Eighteen years ago, my son Danny taught me everything I needed to know about customer journeys.
At just three years old, Danny wasn’t a verbose child. So when he talked, we paid special attention. One night when we put him to bed, he put his hands over his crotch and simply said, “Hurts.”
If you’ve ever had a 3-year-old, you can understand how we felt. We called the nurse line, who instructed us to take him to the emergency room right away. Panicked, we grabbed the diaper bag and headed to the nearest hospital that took our insurance.
As we got there, they instructed us to fill out the paperwork, then rushed us back to another waiting room. But this one was dark and abandoned – just one light in the corner. The staff person asked us to wait there until they could find a doctor. So we sat down, and I held Danny in my arms, whimpering. And we proceeded to wait.
After a half-hour, I was frustrated beyond belief. Anxious, scared. So I went to find some help. Eventually, I was told to go back, as they were still looking for a doctor. So I went back, and we continued to wait.
Finally, after an hour in the hospital (which felt much longer), the original staff person came back and said, “We think you should take your son to Children’s Hospital.”
Of course we agreed. And so we headed to another hospital.
As we got there, we were met at the entry by a staff person who was expecting us (we’d called ahead). She welcomed us, and told us that they had a room ready for Danny, but they needed one of us to fill out the paperwork. So I sent my wife Sue in, and filled out the paperwork. Once done, I rushed into the room, and what did I see?
Danny was sitting on Sue’s lap, and she was reading him a story. (Why didn’t we read a story in the first hospital? We were in such a hurry that we forgot to bring them.) The nurse brought me a cup of water, and told me the doctor was in surgery, and it would be at least an hour before he could be there.
We waited, and it was actually just a bit over an hour. Finally, the doctor came over to examine Danny.
Before getting to the punch line, let’s look at each of these hospitals. Both were focused on solving the problem of a shortage of doctors. The difference is that this is all the first hospital focused on. Children’s Hospital was also managing the problem of doctor availability – but also anticipated our needs, and helped to calm an anxious couple.
While Children’s Hospital obviously works primarily with children, the first hospital has no shortage of kids. Obviously, Children’s had worked through the journey, and came up with plans to help ease a hurting child. But even though they aren’t exclusively focused on children, the first hospital still had child patients, so should have had books and other distractions.

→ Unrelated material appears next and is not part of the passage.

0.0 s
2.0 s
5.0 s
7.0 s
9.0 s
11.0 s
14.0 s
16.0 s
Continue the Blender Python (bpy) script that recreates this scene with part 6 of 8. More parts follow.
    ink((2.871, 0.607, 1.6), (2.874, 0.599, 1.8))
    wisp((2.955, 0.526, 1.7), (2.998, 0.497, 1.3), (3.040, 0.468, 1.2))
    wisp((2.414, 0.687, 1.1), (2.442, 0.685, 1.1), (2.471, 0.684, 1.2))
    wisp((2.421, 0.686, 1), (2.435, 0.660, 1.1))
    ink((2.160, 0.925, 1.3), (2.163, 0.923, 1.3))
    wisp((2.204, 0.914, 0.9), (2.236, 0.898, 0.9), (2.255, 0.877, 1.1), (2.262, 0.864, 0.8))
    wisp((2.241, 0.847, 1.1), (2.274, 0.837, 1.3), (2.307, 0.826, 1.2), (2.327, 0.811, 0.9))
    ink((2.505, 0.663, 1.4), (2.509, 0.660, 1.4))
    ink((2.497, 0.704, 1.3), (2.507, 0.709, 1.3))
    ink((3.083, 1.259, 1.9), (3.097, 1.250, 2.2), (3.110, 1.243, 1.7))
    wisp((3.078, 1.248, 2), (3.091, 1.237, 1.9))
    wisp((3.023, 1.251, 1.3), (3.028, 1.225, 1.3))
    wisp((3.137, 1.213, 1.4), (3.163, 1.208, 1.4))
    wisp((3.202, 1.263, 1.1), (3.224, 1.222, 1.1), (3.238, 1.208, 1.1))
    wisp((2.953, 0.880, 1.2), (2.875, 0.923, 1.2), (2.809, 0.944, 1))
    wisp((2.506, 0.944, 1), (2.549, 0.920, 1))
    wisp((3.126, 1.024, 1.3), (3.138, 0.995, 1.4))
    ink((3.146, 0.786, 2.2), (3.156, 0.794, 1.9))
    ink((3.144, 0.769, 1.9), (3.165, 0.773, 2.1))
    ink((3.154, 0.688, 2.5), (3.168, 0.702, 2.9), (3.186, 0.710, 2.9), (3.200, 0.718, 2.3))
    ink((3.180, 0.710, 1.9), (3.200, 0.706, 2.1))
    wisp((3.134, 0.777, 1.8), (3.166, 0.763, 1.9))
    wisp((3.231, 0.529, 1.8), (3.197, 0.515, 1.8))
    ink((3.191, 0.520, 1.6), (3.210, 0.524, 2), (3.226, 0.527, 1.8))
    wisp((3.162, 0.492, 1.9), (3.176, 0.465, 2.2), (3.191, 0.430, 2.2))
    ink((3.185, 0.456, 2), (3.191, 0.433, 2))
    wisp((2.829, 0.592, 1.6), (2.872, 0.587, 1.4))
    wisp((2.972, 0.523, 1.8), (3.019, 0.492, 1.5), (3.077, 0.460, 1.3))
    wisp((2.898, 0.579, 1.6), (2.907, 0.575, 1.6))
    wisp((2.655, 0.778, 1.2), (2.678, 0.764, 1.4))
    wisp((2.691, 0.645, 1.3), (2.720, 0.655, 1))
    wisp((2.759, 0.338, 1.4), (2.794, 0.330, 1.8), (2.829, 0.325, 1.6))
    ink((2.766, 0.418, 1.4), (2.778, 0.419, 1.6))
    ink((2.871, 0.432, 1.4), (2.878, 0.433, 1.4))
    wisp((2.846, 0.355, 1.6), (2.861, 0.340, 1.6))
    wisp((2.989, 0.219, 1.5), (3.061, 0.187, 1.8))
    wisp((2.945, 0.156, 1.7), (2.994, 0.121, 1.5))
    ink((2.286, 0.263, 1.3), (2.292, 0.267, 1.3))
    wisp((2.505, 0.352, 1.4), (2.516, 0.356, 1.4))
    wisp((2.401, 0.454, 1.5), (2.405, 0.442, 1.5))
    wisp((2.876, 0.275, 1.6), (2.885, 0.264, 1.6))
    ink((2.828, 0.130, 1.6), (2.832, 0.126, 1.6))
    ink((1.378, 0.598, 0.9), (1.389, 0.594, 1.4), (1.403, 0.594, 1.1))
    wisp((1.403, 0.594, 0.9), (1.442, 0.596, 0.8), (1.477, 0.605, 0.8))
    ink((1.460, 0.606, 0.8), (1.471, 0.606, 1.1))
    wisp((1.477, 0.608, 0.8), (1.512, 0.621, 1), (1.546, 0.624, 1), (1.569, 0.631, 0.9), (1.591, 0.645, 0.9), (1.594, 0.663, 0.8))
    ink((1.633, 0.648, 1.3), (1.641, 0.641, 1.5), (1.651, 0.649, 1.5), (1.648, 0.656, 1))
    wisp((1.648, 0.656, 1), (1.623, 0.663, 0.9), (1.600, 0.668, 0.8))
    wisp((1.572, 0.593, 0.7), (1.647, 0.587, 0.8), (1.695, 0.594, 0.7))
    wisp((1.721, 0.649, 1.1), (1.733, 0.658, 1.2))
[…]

But they obviously hadn’t walked through the journey the way Children’s had.
Also, notice the role of the nurse at Children’s. Instead of leaving me guessing when a doctor would be available, she set my expectations so I knew how long I would have to wait. Waiting is one of the worst parts of any experience – but it’s far worse when you don’t know how long it will be.
Here’s the kicker. The doctor looked at Danny, and determined it was a temporary problem. No treatment was necessary.
So we have two hospitals. Neither solved my problem. The first hospital didn’t charge me – but the second one did!
In a rational world I would be mad at Children’s Hospital. But because they understood the journey and anticipated my needs, I rave about them 18 years later. Whereas you’ll notice I don’t even give the name of the first hospital, and we haven’t gone there since.
These same lessons have played out in multiple journeys – from health insurance to retail to health clubs. They don’t always have the same level of anxiety as that night in the dark waiting room. But every journey suffers from a lack of design, and the worst times can be made a bit better through a kind employee.
That’s why we do journey mapping.
So, your question: Are you leaving your customers in a dark room?